I was recently dual-booting Windows 10 and Linux. When I decided to remove Linux, I simply formatted the Linux partition from Windows PE. Bad idea. After reboot, I was greeted with grub rescue>. Time to learn how boot systems actually work.

The Problem

When you install Linux alongside Windows, GRUB (the Linux bootloader) takes over the MBR. GRUB stores part of itself in the MBR and its configuration files in the Linux partition at /boot/grub/. When you delete the Linux partition, you're deleting GRUB's configuration files, but GRUB is still in the MBR trying to load them.

Understanding the Boot Process

Key Concepts

MBR (Master Boot Record)

The first 512 bytes of a hard disk, containing:

  • Boot Loader (446 bytes): Initial boot code
  • DPT - Disk Partition Table (64 bytes): Partition information (max 4 primary partitions)
  • Magic Number (2 bytes): Boot signature 55 AA

PBR (Partition Boot Record)

Located at the start of each bootable partition. Contains code to load the OS bootloader (like bootmgr for Windows).

BCD (Boot Configuration Data)

Windows boot configuration file, replacing the old boot.ini. Located at \boot\bcd on the system partition.

Windows Boot Sequence

BIOS → MBR → PBR → bootmgr → BCD → winload.exe → Windows Kernel

Linux Boot Sequence

BIOS → MBR (GRUB Stage 1) → PBR → GRUB Stage 2 → grub.cfg → Linux Kernel

How GRUB Boots Windows

When dual-booting, GRUB chainloads Windows by handing control to bootmgr:

BIOS → MBR (GRUB) → PBR → bootmgr → BCD → Windows

Attempting Recovery from grub rescue

First, I tried recovering from the grub rescue> prompt:

# List all partitions
ls
# Output: (hd0)(hd0,msdos1)(hd1)(hd1,msdos3)(hd1,msdos2)(hd1,msdos1)

# Find the partition with GRUB files
ls (hd0,msdos1)/boot/grub
ls (hd1,msdos1)/boot/grub
# Looking for a partition that doesn't return "error:unknown filesystem"

# If found, set root and boot
set root=(hd1,msdos1)/boot/grub
set prefix=(hd1,msdos1)/boot/grub
insmod normal
normal

This didn't work for me - all partitions returned error:unknown filesystem because the Linux partition was gone.

The Solution: Rebuild the Boot Chain

I booted into Windows PE and used these tools (commonly included in PE environments):

  • DiskGenius: Rebuild MBR
  • BCDrepair: Fix BCD files
  • Bootice: Rebuild MBR, PBR, edit BCD
  • NTBoot: Automatic boot repair

Step 1: Rewrite MBR with Bootice

Open Bootice, select your disk, click "Process MBR", and choose "Windows NT 5.x/6.x MBR". This replaces GRUB with the Windows MBR.

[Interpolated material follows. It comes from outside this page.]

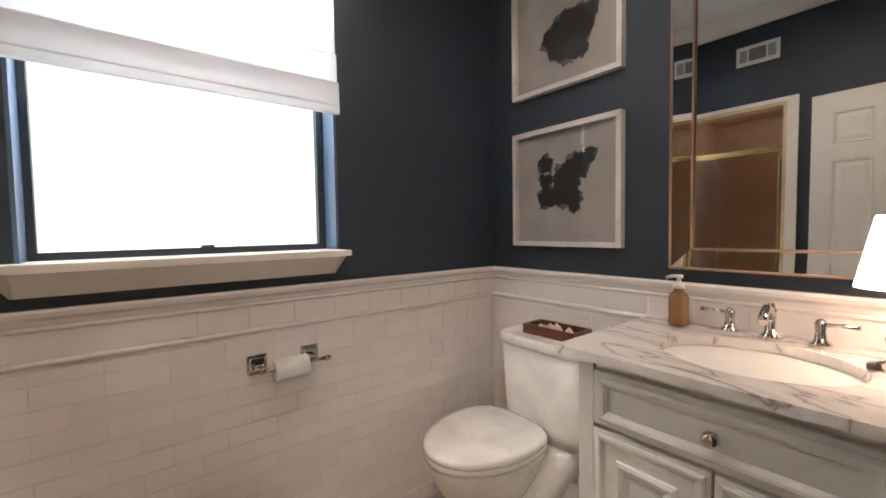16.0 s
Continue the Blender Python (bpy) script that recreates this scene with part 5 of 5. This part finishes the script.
# mirror with a bevelled mirror frame
mir = thing("wall_mirror", "large rectangular wall mirror with a wide silver mirrored border", "mirror")
MX0, MX1, MZ0, MZ1, MY = 2.245, 2.808, 1.118, 2.045, BY0 + 0.010
part("backing", boxes((MX0, MY, MZ0, MX1, MY + 0.012, MZ1)), silver_wood, mir)
w = 0.064
part("mirror_pane", boxes((MX0 + w, MY + 0.0125, MZ0 + w, MX1 - w, MY + 0.016, MZ1 - w)), mirror_glass, mir)
for pts in (((MX0, MZ0), (MX1, MZ0), (MX1 - w, MZ0 + w), (MX0 + w, MZ0 + w)), ((MX1, MZ0), (MX1, MZ1), (MX1 - w, MZ1 - w), (MX1 - w, MZ0 + w)), ((MX1, MZ1), (MX0, MZ1), (MX0 + w, MZ1 - w), (MX1 - w, MZ1 - w)), ((MX0, MZ1), (MX0, MZ0), (MX0 + w, MZ0 + w), (MX0 + w, MZ1 - w))):
    bm = bmesh.new()
    hi = [bm.verts.new((x, MY + d, z)) for (x, z), d in zip(pts, (0.028, 0.028, 0.022, 0.022))]
    lo = [bm.verts.new((x, MY + 0.0125, z)) for x, z in pts]
    bm.faces.new(hi)
    for i in range(4):
        bm.faces.new((hi[i], hi[(i + 1) % 4], lo[(i + 1) % 4], lo[i]))
    part("mirror_border", bm, mirror_glass, mir, "bevelled mirror strip")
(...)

Step 2: Rewrite PBR with Bootice

In Bootice, select your Windows partition, click "Process PBR", and choose "BOOTMGR boot record". This ensures the PBR points to bootmgr.

Step 3: Repair BCD with BCDrepair

Run BCDrepair and let it automatically fix the BCD file. This ensures Windows knows where to find winload.exe.

Summary

The Windows boot chain has three critical components:

Component Location Purpose
MBR First 512 bytes of disk Find and load PBR
PBR Start of system partition Load bootmgr
BCD \boot\bcd Configure boot options

When removing a Linux dual-boot, always restore the Windows MBR first, or use the Windows installation media's repair option to avoid these issues entirely.